Normalize non-breaking spaces: For languages like French, where there are strict rules about positions of non-breaking spaces, this step adds the spaces where necessary, if they are not already present.
Filter
First, we remove potentially problematic segments from a corpus at segment- or segment-pair-level. This is known as individual filtering.
Script: It’s a fair assumption that if a ja (Japanese) segment contains a ta (Tamil) token/phrase, it may not be usable during training. We maintain rules for scripts that are not effective when embedded in another script, and remove those segments.
Language code: We use the python cld3 package to identify a segment’s language; if it doesn’t match the corpus language, it is discarded.
Exclude patterns: We exclude segments matching regexes that identify problematic patterns, for example, “http://” for URLs
Segment length: We exclude any segment longer than 300 words (configurable per language).
Number mismatches: We exclude any segment pair which uses the same numeral system, but contains different numbers in the source and target segments.
Length Ratio: We exclude any segments where the source or the target segments are unusually long or short for a segment pair, after comparing with a threshold computed on the entire corpus.
Edit Distance: We exclude any segments where the source and target segments are identical or similar, since this may indicate mistranslation. We check the edit distance between the source and target segments against a minimum of 0.2.
Augment Data
When presented with unfamiliar or underrepresented data, machine translation models can fail by producing “hallucinations” -- translated text that is divorced from the original source text. To ameliorate this problem, we artificially generate (augment) examples of parallel sentences.

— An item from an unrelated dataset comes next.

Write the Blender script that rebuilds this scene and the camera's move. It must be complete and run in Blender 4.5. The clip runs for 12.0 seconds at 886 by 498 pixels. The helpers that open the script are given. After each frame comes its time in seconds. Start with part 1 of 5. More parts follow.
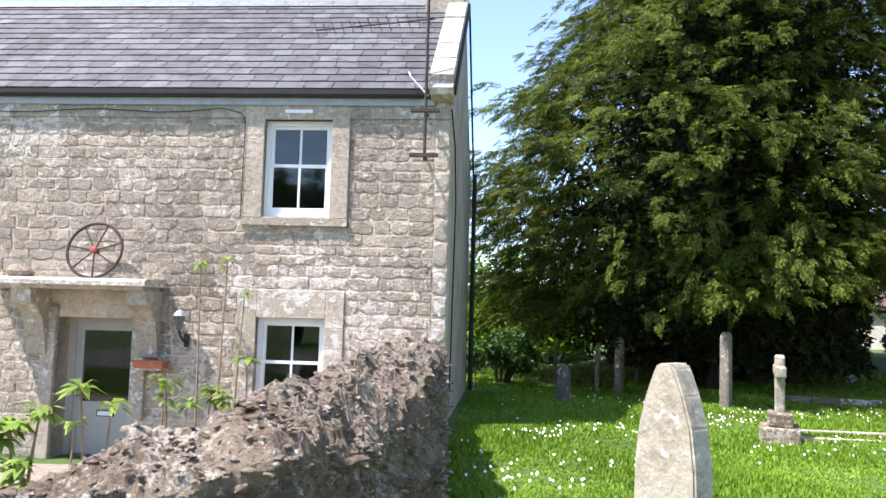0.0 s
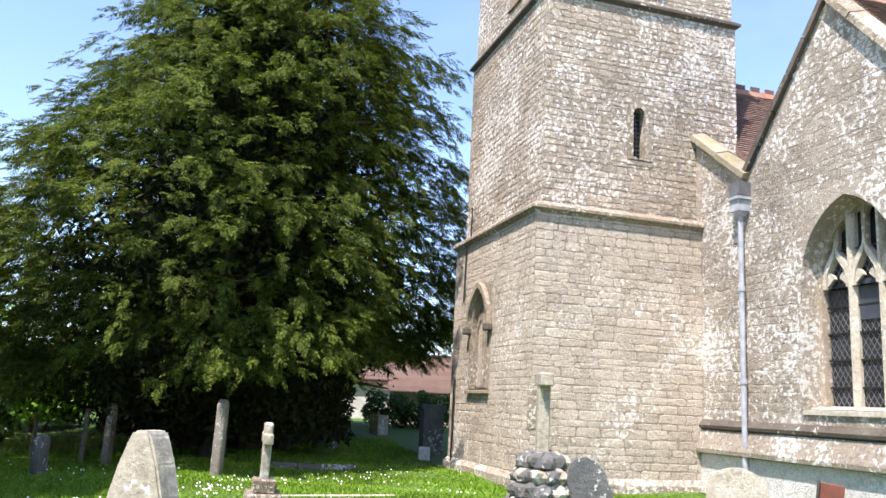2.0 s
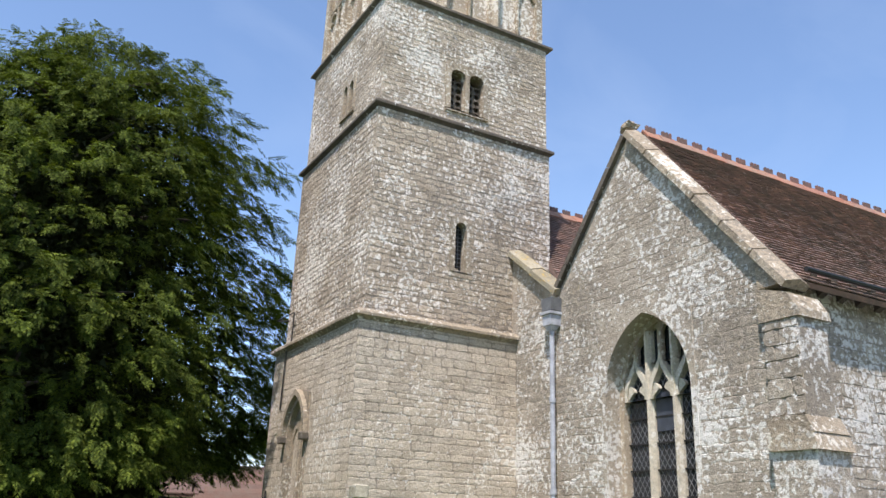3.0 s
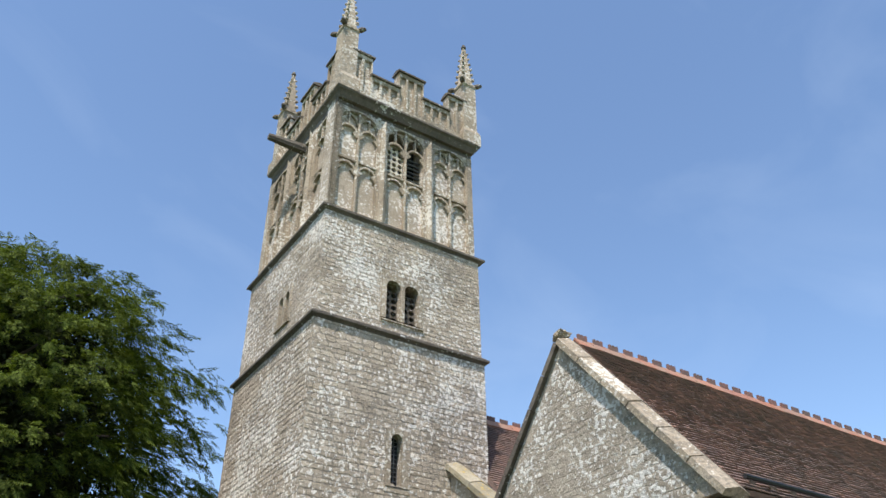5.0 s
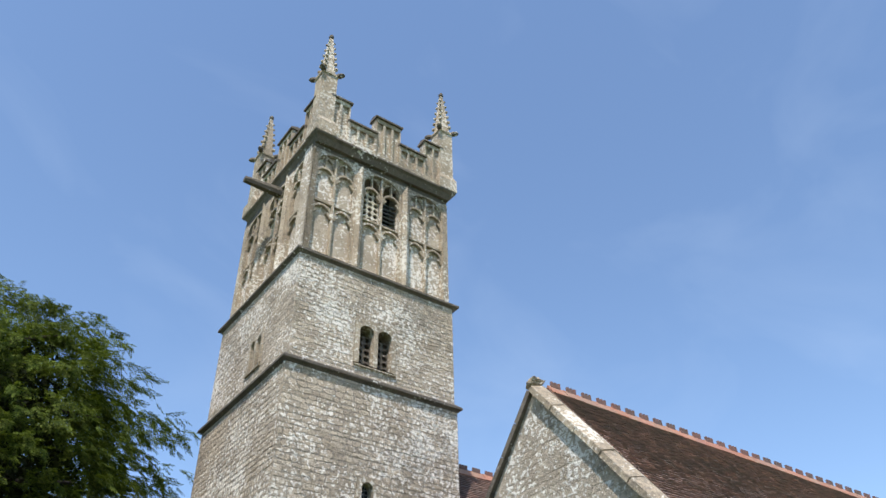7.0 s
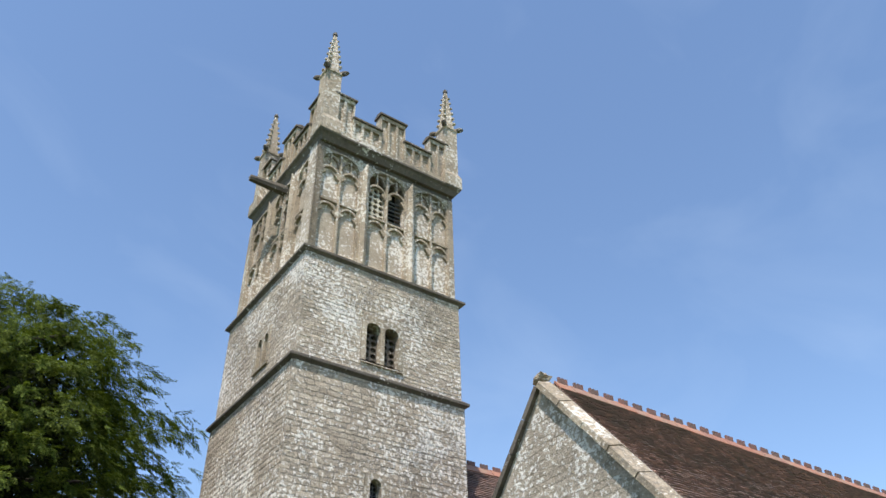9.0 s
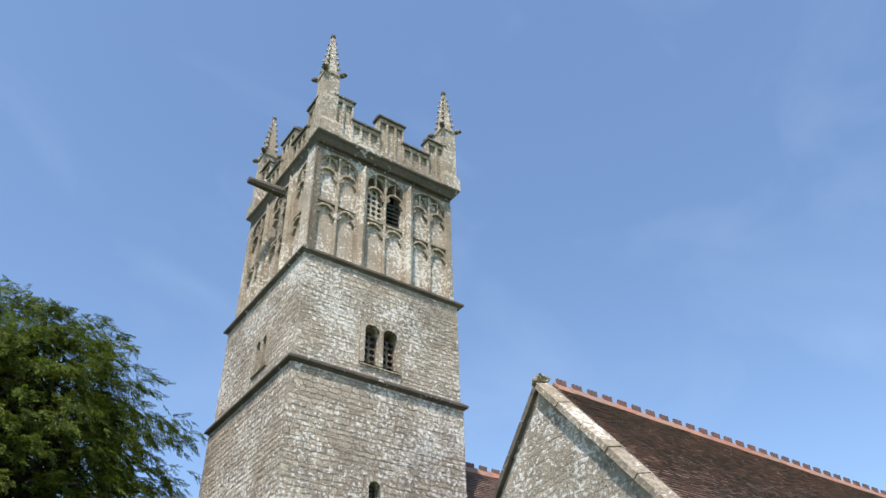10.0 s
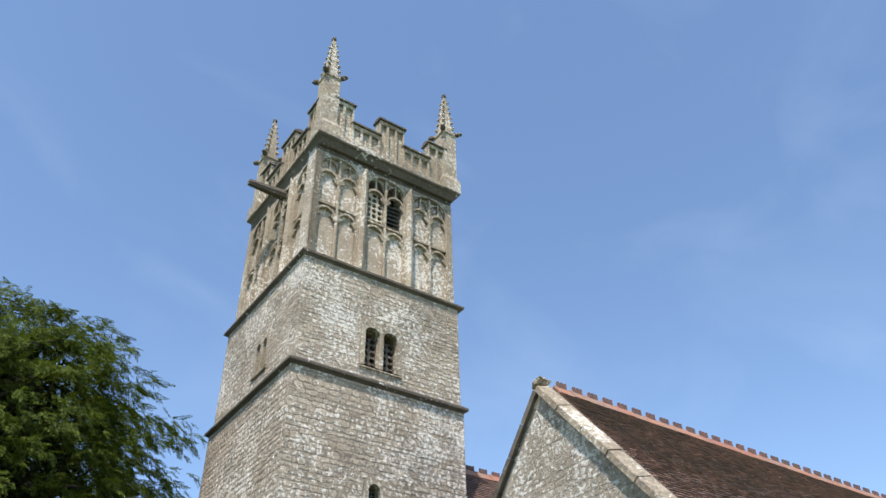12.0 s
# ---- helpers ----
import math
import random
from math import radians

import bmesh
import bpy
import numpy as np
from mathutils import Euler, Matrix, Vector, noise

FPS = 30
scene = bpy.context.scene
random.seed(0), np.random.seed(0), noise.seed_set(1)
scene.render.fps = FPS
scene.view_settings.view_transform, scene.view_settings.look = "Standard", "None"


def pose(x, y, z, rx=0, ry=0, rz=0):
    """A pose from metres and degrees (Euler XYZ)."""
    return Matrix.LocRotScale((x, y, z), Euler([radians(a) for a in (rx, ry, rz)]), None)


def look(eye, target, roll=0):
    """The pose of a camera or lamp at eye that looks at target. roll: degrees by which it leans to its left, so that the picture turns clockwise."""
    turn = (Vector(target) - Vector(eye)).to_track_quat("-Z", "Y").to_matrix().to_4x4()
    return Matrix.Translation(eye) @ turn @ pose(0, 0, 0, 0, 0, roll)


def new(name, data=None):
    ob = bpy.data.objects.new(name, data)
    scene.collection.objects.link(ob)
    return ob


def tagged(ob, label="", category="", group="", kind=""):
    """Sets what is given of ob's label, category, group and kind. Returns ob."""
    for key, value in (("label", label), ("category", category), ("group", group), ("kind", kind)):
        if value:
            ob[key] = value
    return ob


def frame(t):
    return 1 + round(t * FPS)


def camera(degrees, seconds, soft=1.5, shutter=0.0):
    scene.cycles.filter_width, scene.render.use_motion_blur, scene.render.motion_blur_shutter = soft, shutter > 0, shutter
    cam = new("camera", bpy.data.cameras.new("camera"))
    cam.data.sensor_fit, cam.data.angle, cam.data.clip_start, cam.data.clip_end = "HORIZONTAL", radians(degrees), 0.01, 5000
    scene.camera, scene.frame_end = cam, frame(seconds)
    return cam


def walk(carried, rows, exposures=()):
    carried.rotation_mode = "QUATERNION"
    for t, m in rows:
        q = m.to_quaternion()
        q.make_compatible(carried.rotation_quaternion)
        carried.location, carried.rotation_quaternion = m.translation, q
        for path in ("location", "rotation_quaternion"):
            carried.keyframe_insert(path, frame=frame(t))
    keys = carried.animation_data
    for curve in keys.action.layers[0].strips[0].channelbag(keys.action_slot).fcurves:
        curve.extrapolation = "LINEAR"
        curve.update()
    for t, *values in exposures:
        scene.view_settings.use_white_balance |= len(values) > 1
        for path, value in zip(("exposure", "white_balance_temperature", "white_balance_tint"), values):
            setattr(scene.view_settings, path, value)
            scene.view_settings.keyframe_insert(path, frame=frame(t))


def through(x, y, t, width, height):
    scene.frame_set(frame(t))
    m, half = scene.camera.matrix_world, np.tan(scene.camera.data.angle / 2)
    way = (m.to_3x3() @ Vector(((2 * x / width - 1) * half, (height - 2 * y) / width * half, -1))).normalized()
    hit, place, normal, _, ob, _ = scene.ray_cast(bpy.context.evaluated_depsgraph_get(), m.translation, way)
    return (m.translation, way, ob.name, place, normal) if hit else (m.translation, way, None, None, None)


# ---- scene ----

# ---------------------------------------------------------------- camera
EYE = 1.6
cam = camera(57.84, 12.0, soft=1.5)
PATH = [  # seconds, x, y, yaw, pitch, roll
    (0, -0.000, -0.000, 0.00, 4.90, 1.58),
    (0.5, 0.008, -0.000, -2.07, 5.35, 1.73),
    (1, 0.045, -0.004, -11.21, 6.14, 2.57),
    (1.5, 0.092, -0.019, -23.11, 8.52, 3.31),
    (2, 0.129, -0.038, -33.51, 10.96, 2.97),
    (2.5, 0.155, -0.058, -41.39, 15.45, 2.75),
    (3, 0.168, -0.071, -45.99, 19.12, 2.15),
    (3.5, 0.172, -0.074, -47.26, 24.15, 0.89),
    (3.7, 0.172, -0.074, -47.17, 25.94, 0.56),
    (5.3, 0.184, -0.088, -51.70, 35.21, -0.69),
    (5.5, 0.185, -0.090, -52.22, 35.83, -0.82),
    (6, 0.189, -0.095, -53.94, 36.73, -1.44),
    (6.5, 0.187, -0.092, -52.96, 37.18, -0.84),
    (7, 0.187, -0.092, -53.05, 37.28, -0.99),
    (9, 0.186, -0.091, -52.53, 37.05, -1.21),
    (9.5, 0.185, -0.090, -52.45, 36.96, -1.31),
    (10, 0.186, -0.091, -52.67, 37.17, -1.43),
    (10.5, 0.186, -0.091, -52.74, 37.08, -1.54),
    (11, 0.186, -0.092, -52.80, 37.32, -1.24),
    (11.5, 0.186, -0.091, -52.67, 37.49, -1.26),
    (12, 0.186, -0.091, -52.64, 37.36, -1.31),
]


def aimed(x, y, yaw, pitch, roll):
    a, b = radians(yaw), radians(pitch)
    eye = Vector((x, y, EYE))
    return look(eye, eye + Vector((-math.sin(a) * math.cos(b), math.cos(a) * math.cos(b), math.sin(b))), roll)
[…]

Training with the augmented examples improves the model’s robustness and resilience towards these data, allowing us to effectively translate a wide variety of customer domains. We augment existing segment pairs in the following ways:
Multi-segment: We concatenate up to 5 consecutive segments to form a single long segment.
Capitalization: We capitalize the selected segments based on UPPERCASE and Title Case capitalization schemes.
Do Not Translates (DNTs): We introduce DNTs used by our customers by detecting common tokens/phrases in source and target segments and wrapping them with ${ and } characters.
Byte-pair Encode (BPE)
The vocabulary for a large corpus can be huge, with many words seen rarely. We perform byte-pair encoding (BPE) on the words to break them down into word pieces (e.g., eating might be separated into eat and ing). This allows us to fix the size of the vocabulary, and by extension, the Contextual AI model and hence the resources required to train the model.
BPE further allows us to translate segments with tokens which haven’t appeared in the training corpora, common in morphologically rich languages such as romance and Slavic languages, since we can split tokens into familiar word pieces.
Training the Contextual AI Models
Since the Transformer architecture hit the scene, we’ve based our production translation models on it.
Before we move into the specifics of the transformer model, permit a quick digression on a concept known as the embedding space or continuous representation space. Each point in this high-dimensional space represents the meaning of a sentence. Two sentences that are similar in meaning will have representations that are close to each other. You can guess how this concept fits into designing a machine translation model. We just design two components:
Encoder: This takes a source sentence(s) and transforms it into the embedding space representation
Decoder: This takes the embedding space representation and converts it into a sentence(s) of the target language
The Encoder and Decoder together form a Contextual AI model for a given language pair. Sequence-to-sequence (seq2seq) is a catchall name for the models using this encoder-decoder architecture, of which the Transformer is widely regarded as the most performant.
This is what a Transformer model looks like:
Given the architecture, we must choose the size of the model. The model size is determined by the number of parameters, and is akin to the capacity of a hotel. The information learned from the corpora in training is analogous to the number of people actually in the hotel.
We want to achieve maximum utilization, so we use the number of sentences in the parallel corpora obtained from the Data Preparation section to determine which model size is best for a given language pair:
Small model for when fewer parallel sentence pairs are available, eg English -> Hindi
Large model for when abundant parallel sentence pairs are available, eg English -> German
Then, we train the model. The specifics could be described in a future blog post, but suffice to say we spin up lots of high-performance compute nodes, train the model with the generated training data from the Data Preparation section, and benchmark the model’s performance using test sets prepared by organizations like WMT, TED, and academic groups like LTI.
To score the models, we use automatic metrics like the BLEU score, which answers questions like “How do I objectively evaluate what is a good English to French model?”.
Having passed muster, we ship the model to our production servers, and our translators can start using it right away!